In research recently reported in Lancet, the authors sought to better understand the impact of not administering whole-breast radiotherapy on patients in this category, specifically in regards to local control in older women at low risk of local recurrence at 5 years.
The research was conducted between April 2003 and December 2009 and 1,326 patients were enrolled. Patients were women age 65 and older who had been diagnosed with breast cancer at an early stage and were identified at being at low risk due to factors such as being hormone receptor-positive, axillary node-negative, T1-T2 up to 3 cm at the longest dimension, and clear margins. Patients with grade 3 tumor histology or lymphovascular invasion, but not both, were also enrolled.
The patients also had previously received breast-conserving surgery and were receiving adjuvant endocrine treatment. The trial was phase 3 and was a randomized controlled study that occurred at 76 centers across four countries. Patients were randomly assigned to two arms, either whole-breast radiotherapy (40–50 Gy in 15–25 fractions [658 patients]) or no radiotherapy (668 patients).
Patients were also stratified by the center where they received treatment with a block size of four. The researchers identified the primary endpoint as ipsilateral breast tumor recurrence, follow up is ongoing and will complete after the 10-year mark of the last randomly assigned patient.
After a 5 year median follow up, there was a 1.3% (95% CI 0.2–2.3; 5 patients) recurrence in ipsilateral breast tumors in patients who received whole-breast irradiation. In patients who did not received radiotherapy treatment, 4.1% (2.4–5.7; 26 patients) experienced recurrence in ipsilateral breast tumors (p=0.0002).
Women who did not received radiotherapy also had a univariate hazard ratio for ipsilateral breast tumour recurrence of 5.19 (95% CI 1.99–13.52; p=0.0007) compared with women who were treated with whole-breast radiotherapy. When comparing the two groups, no differences in regional recurrence, distant metastases, contralateral breast cancers, or new breast cancers were described. Both groups had an overall survival rate of 93.9% (95% CI 91.8–96.0; p=0.34).
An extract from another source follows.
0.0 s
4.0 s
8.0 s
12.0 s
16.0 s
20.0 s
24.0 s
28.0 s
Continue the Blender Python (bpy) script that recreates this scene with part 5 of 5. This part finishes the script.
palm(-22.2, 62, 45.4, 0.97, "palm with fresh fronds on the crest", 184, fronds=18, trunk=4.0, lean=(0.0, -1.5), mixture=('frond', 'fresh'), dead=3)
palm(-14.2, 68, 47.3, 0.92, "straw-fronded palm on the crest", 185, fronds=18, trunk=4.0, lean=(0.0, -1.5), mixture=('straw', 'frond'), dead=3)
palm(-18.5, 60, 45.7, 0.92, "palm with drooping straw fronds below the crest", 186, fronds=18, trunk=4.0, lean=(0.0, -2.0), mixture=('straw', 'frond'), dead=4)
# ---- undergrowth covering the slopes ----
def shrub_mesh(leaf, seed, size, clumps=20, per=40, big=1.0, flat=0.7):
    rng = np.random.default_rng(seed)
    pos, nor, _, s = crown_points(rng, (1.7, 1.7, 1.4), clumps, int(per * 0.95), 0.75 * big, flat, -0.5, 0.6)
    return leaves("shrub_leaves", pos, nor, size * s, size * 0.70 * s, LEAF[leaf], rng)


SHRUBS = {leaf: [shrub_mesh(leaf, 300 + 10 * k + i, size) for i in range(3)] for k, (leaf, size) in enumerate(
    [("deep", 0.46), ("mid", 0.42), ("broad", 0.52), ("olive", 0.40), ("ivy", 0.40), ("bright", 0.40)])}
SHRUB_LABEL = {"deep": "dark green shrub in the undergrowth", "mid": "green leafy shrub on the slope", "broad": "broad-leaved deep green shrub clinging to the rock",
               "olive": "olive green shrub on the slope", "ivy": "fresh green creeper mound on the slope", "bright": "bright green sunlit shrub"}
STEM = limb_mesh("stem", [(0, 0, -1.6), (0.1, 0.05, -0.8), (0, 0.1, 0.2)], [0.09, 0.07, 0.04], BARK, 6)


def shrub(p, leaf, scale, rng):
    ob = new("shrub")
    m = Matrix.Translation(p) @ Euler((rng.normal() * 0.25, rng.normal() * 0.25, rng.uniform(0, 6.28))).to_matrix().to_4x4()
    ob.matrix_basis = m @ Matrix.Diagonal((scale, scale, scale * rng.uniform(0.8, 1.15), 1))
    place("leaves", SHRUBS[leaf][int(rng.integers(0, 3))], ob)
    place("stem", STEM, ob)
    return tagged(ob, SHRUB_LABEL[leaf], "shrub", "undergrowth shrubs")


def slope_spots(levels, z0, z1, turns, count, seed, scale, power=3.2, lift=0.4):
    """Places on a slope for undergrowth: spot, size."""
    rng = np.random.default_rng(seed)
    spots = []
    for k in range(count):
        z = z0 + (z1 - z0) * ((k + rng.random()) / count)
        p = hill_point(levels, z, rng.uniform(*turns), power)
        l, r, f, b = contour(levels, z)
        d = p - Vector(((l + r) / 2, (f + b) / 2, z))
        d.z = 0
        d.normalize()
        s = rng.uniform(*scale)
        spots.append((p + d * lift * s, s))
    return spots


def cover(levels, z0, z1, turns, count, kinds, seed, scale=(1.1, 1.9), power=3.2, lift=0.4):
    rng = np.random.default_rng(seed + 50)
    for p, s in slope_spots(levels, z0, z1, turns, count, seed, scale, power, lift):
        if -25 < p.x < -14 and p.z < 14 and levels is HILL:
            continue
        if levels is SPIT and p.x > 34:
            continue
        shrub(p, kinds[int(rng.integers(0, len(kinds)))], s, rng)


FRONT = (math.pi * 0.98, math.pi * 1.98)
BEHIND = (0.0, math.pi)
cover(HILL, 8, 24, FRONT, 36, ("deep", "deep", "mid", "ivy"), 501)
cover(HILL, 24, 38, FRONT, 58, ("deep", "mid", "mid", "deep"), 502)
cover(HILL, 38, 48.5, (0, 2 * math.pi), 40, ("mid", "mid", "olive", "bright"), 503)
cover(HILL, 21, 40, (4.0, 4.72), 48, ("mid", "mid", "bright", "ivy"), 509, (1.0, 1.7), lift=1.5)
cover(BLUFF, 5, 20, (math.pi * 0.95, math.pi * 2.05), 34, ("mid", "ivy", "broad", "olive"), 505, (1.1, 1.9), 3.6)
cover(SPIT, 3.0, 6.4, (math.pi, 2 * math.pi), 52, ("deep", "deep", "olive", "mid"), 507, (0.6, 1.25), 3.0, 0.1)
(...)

During the phase 3 trial, 89 women died, 49 patients in the arm without radiotherapy and 40 patients in the radiotherapy arm; only 8 patients and 4 patients died from breast cancer, respectively.
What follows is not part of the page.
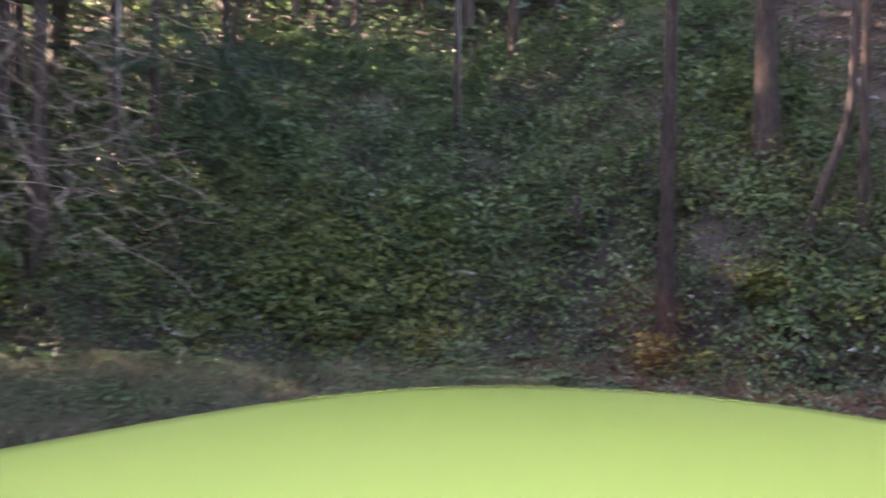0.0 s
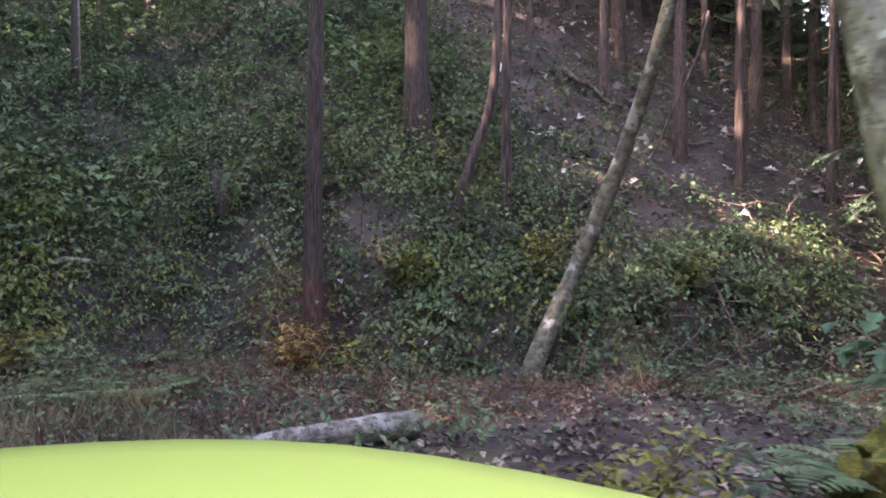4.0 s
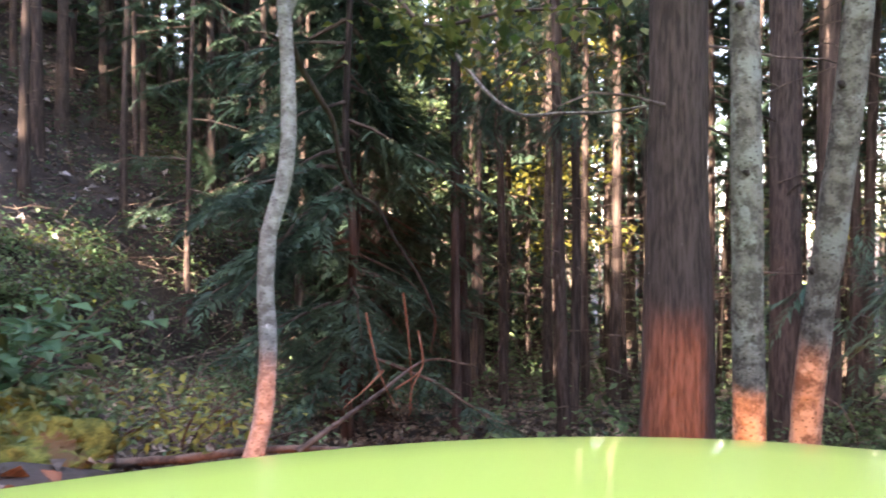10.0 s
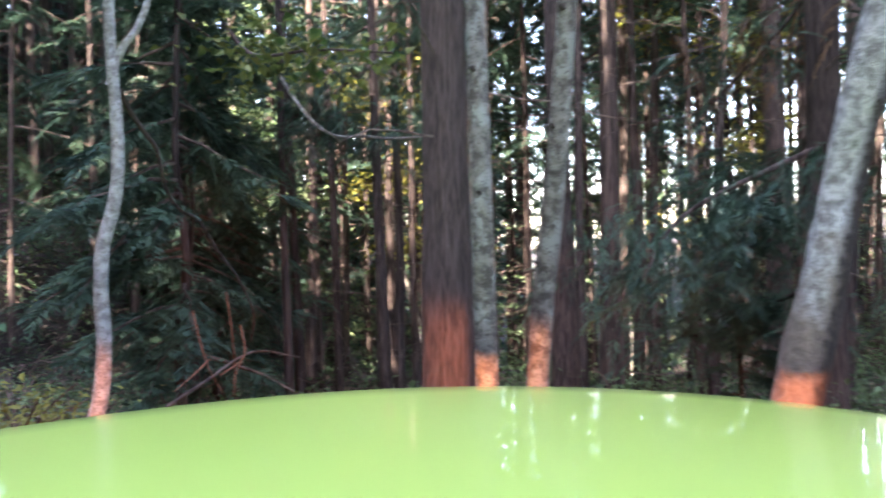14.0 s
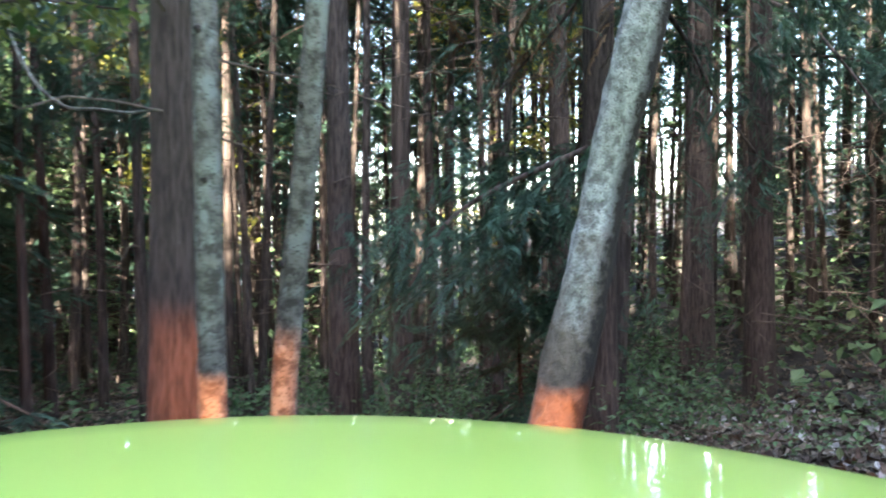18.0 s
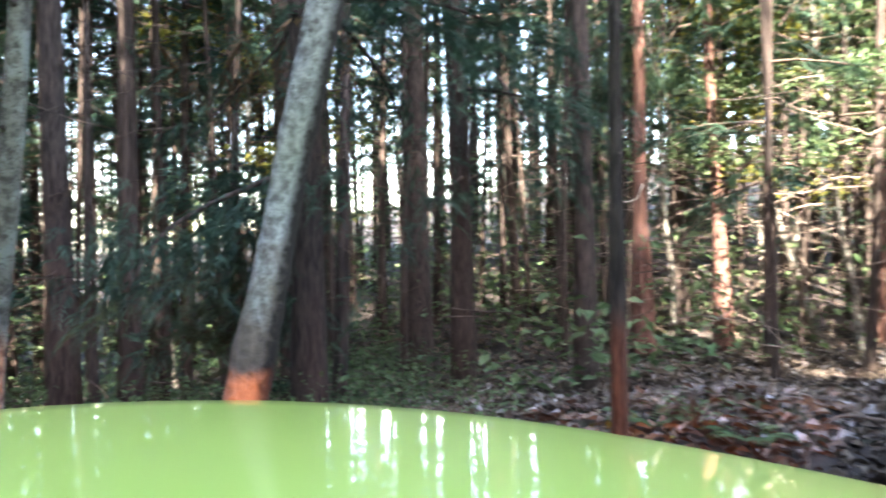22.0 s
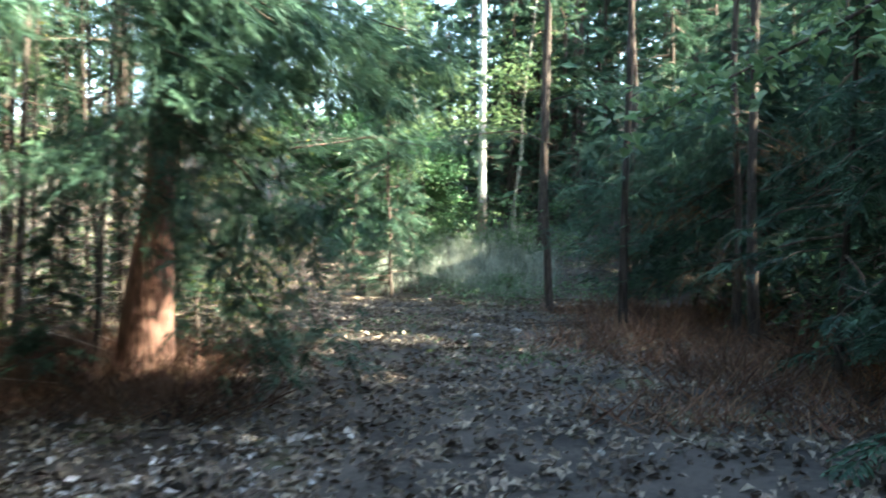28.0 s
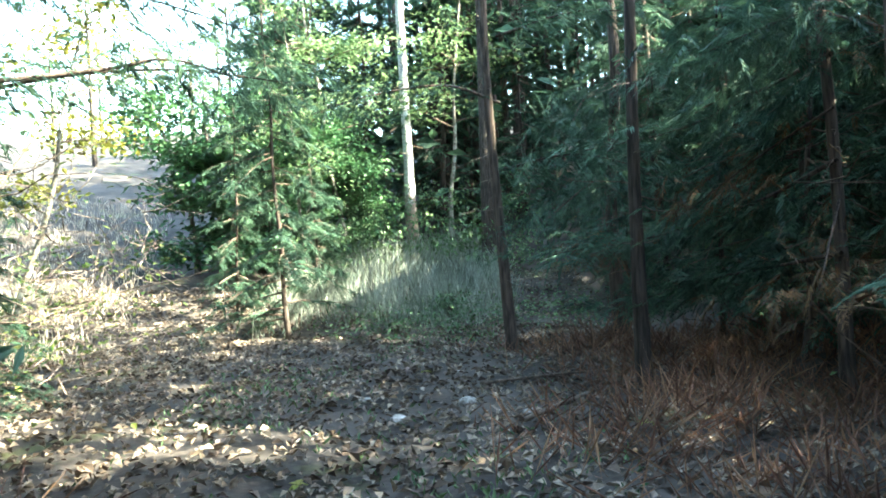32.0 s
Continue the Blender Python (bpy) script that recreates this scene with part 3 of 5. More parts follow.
for i, (x, y, r, lx, ly, bark, label) in enumerate(SINGLE):
    g = np.random.default_rng(100 + i)
    ob = tree_at("cedar", x, y, label, -0.15)
    line = trunk_line(13, (lx * 3, ly * 3), 0.006 if r > 0.12 else 0.07 if y < -13 else 0.02, 8, g)
    part("trunk", tube(line, taper(r * 0.92, 8, 0.45, 2.1 if bark == SUNLIT_CEDAR else 1.4), 16, 0.025, i, 40), bark, ob, smooth=True)
    wood, leaf = branches(line, 7.5, 12.8, 22, 1.6, 300 + i, spray_size=0.34, per=12)
    tagged(part("branchwork", wood, TWIG, ob), kind="stuff")
    part("crown", leaf, NEEDLE, ob)
    for j in range(26 if y < -13 else 11):
        z = g.uniform(0.9 if y < -13 else 1.3, 5.5)
        way = unit(np.array([g.normal(), g.normal(), 0.15 * g.normal()]))
        reach = g.uniform(0.3, 1.0) * (0.5 + 5 * r)
        base = np.array([np.interp(z, line[:, 2], line[:, k]) for k in range(3)])
        t = np.linspace(0, 1, 6)[:, None]
        path = base + way * reach * t + np.array([0, 0, -0.12]) * reach * t * t + g.normal(size=(6, 3)) * 0.025 * t
        part("dead_branch", tube(path, np.linspace(0.003 + 0.035 * r, 0.0015, 6), 6), TWIG, ob)
    planted.append((x, y))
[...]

The researchers concluded that postoperative whole-breast radiotherapy resulted in a statistically significant but modest reduction in local control for women 65 years or older with early breast cancer 5 years after being randomly assigned to treatment.
However, the 5-year rate of ipsilateral breast tumor recurrence is low enough to consider not treating certain patients with radiotherapy.
The authors aimed to assess the effect omission of whole–breast radiotherapy would have on local control in older women at low risk of local recurrence at 5 years.